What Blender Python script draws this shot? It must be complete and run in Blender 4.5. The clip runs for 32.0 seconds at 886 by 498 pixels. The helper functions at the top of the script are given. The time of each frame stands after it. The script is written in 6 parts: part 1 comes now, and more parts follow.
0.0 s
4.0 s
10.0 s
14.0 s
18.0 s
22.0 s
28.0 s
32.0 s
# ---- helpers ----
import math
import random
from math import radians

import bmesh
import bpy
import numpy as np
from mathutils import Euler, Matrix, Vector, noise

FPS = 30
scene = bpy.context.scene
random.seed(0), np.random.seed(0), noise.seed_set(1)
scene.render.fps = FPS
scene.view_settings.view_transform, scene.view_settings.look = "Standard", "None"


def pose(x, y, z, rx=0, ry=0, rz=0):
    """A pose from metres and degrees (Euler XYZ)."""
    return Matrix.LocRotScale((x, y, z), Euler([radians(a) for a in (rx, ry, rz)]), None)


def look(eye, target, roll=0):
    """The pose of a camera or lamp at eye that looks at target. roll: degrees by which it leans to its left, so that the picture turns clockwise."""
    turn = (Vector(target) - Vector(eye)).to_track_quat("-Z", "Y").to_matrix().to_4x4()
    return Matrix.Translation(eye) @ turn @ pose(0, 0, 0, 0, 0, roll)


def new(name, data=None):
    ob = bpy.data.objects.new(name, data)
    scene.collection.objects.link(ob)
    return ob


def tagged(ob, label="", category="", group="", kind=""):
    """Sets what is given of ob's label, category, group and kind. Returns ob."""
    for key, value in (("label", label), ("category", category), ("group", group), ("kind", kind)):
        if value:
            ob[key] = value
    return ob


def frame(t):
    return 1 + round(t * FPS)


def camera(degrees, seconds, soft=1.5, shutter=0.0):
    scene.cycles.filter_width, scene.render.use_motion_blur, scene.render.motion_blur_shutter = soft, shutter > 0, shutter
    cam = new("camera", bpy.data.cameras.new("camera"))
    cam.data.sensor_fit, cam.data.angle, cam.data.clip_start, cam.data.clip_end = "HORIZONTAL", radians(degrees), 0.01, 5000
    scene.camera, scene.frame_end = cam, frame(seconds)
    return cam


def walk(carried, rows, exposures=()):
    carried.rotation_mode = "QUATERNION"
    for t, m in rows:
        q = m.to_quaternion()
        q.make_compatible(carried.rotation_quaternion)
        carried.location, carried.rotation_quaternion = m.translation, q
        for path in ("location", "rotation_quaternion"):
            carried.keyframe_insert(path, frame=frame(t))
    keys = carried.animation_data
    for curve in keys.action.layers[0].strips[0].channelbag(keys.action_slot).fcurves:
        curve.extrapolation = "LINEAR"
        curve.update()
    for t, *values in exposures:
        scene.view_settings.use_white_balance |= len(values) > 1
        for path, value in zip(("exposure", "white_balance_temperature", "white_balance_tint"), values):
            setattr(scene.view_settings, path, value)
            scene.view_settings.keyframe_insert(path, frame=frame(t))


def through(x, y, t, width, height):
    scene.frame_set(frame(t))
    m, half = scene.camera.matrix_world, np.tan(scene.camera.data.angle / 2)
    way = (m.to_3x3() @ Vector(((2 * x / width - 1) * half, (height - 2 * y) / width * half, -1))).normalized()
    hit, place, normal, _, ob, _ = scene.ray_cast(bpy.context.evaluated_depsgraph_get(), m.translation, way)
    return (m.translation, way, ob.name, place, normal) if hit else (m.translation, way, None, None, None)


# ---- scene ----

::::::

Quote exactly the lines running from the line with "carried.location, carried.rotation_quaternion = m.translation, q" through the line with "for t, *values", both ends included, and nothing more.

CORRECT RESPONSE:
        carried.location, carried.rotation_quaternion = m.translation, q
        for path in ("location", "rotation_quaternion"):
            carried.keyframe_insert(path, frame=frame(t))
    keys = carried.animation_data
    for curve in keys.action.layers[0].strips[0].channelbag(keys.action_slot).fcurves:
        curve.extrapolation = "LINEAR"
        curve.update()
    for t, *values in exposures:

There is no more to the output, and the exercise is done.